- **WHAT YOU ARE ASKED TO DO**:
Transcribe the material word for word, but without the images.
━━━━━━
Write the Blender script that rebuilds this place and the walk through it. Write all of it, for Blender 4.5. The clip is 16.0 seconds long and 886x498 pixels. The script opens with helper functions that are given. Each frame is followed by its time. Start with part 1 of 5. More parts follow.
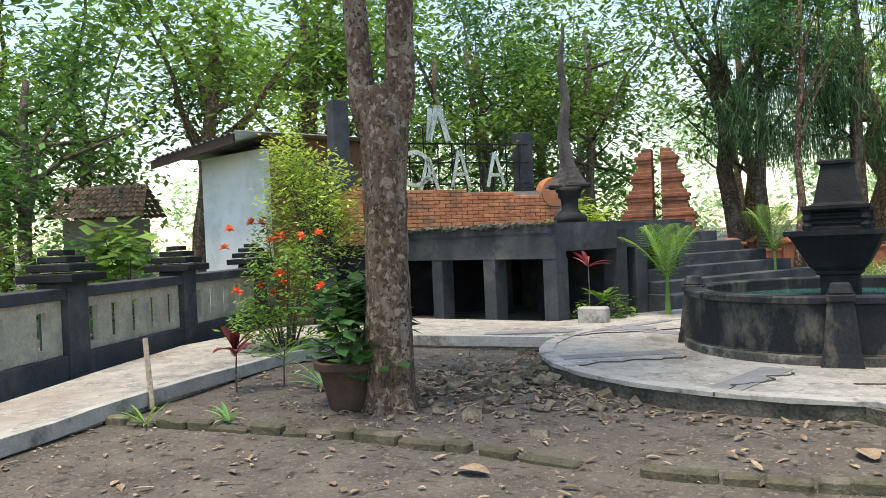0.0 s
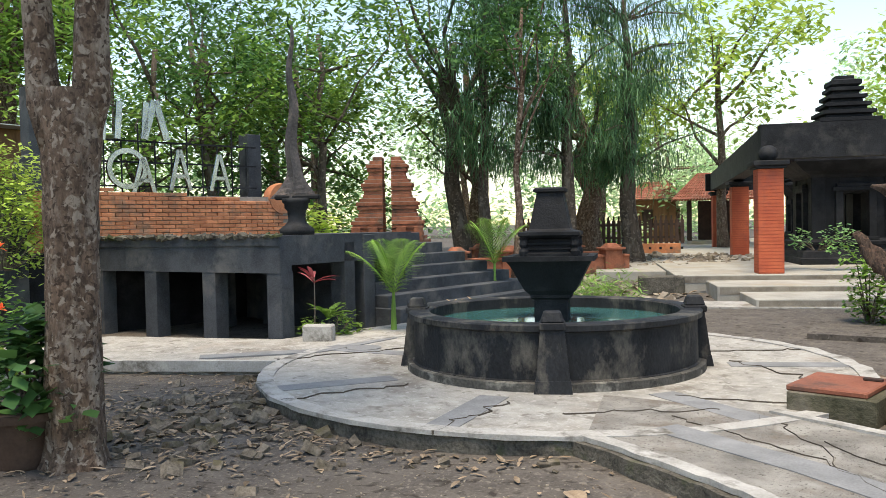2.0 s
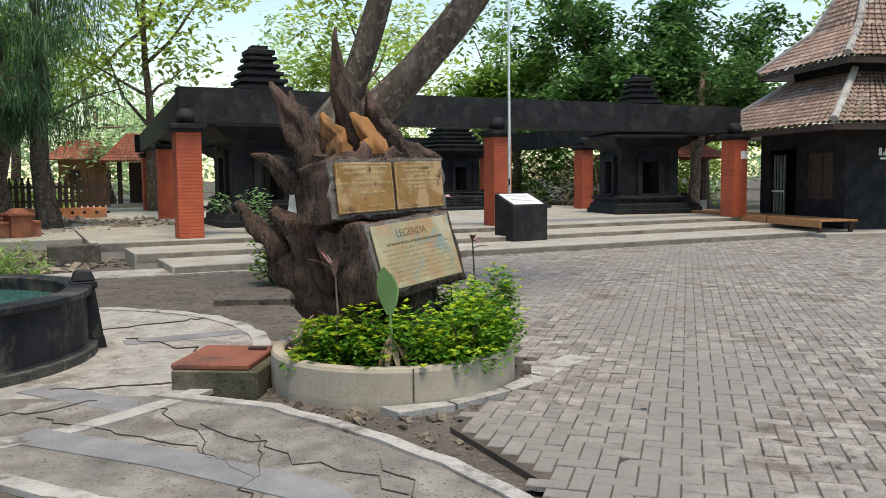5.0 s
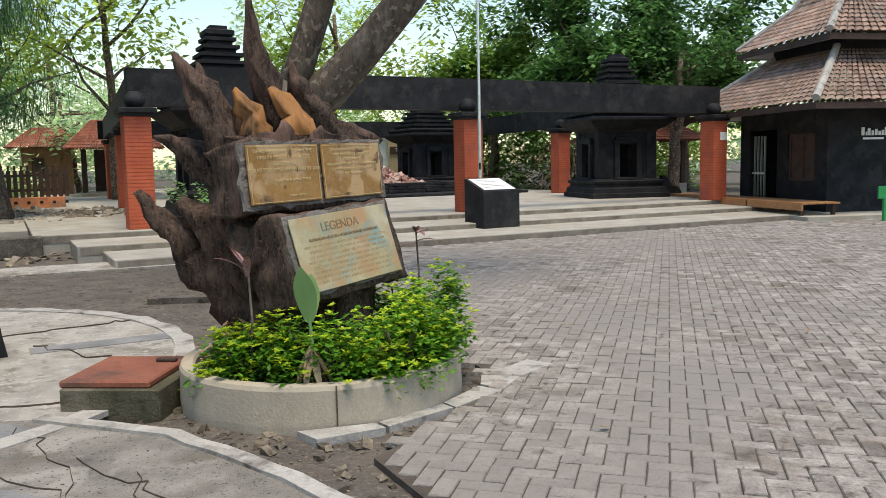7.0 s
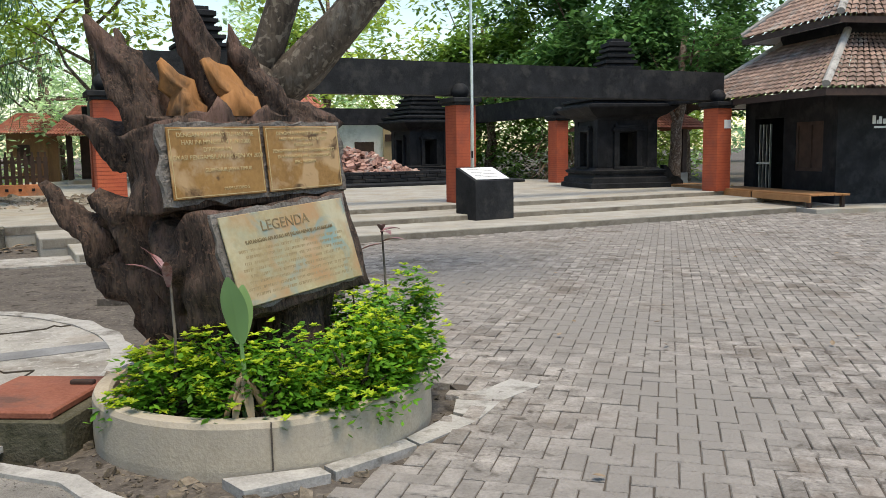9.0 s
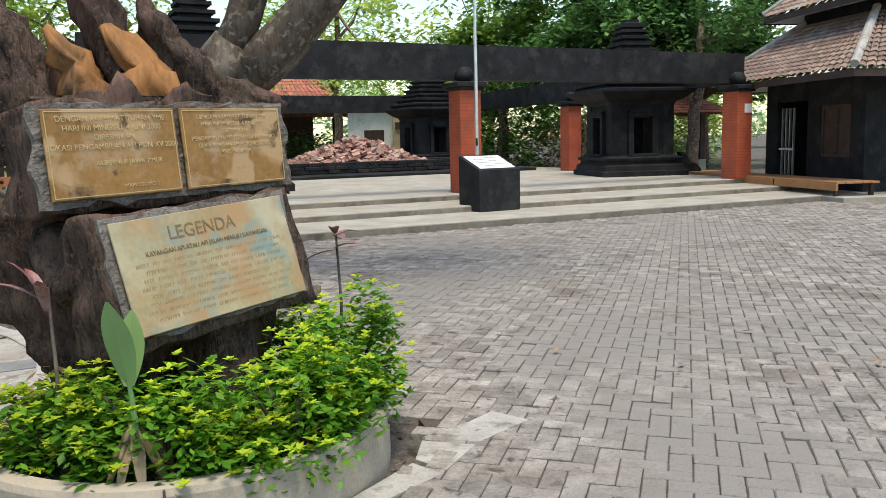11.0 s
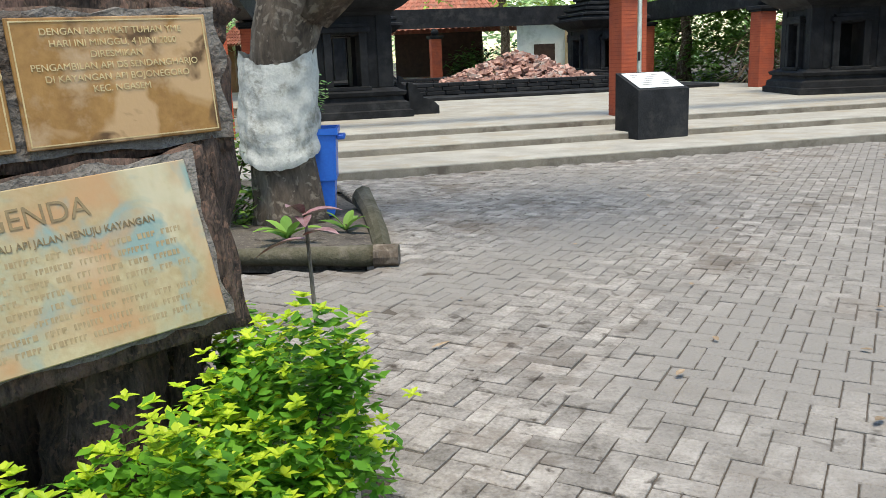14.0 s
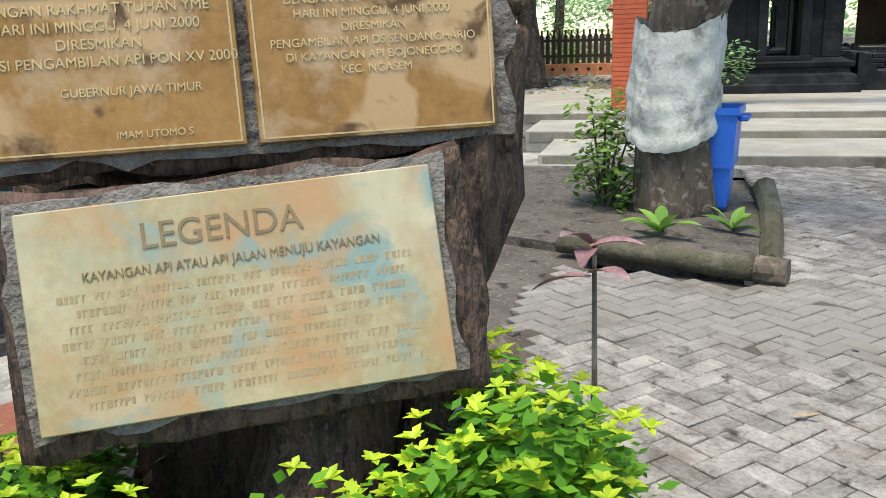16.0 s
━━━━━━
- **OUTPUT**:
Write the Blender script that rebuilds this place and the walk through it. Write all of it, for Blender 4.5. The clip is 16.0 seconds long and 886x498 pixels. The script opens with helper functions that are given. Each frame is followed by its time. Start with part 1 of 5. More parts follow.
0.0 s
2.0 s
5.0 s
7.0 s
9.0 s
11.0 s
14.0 s
16.0 s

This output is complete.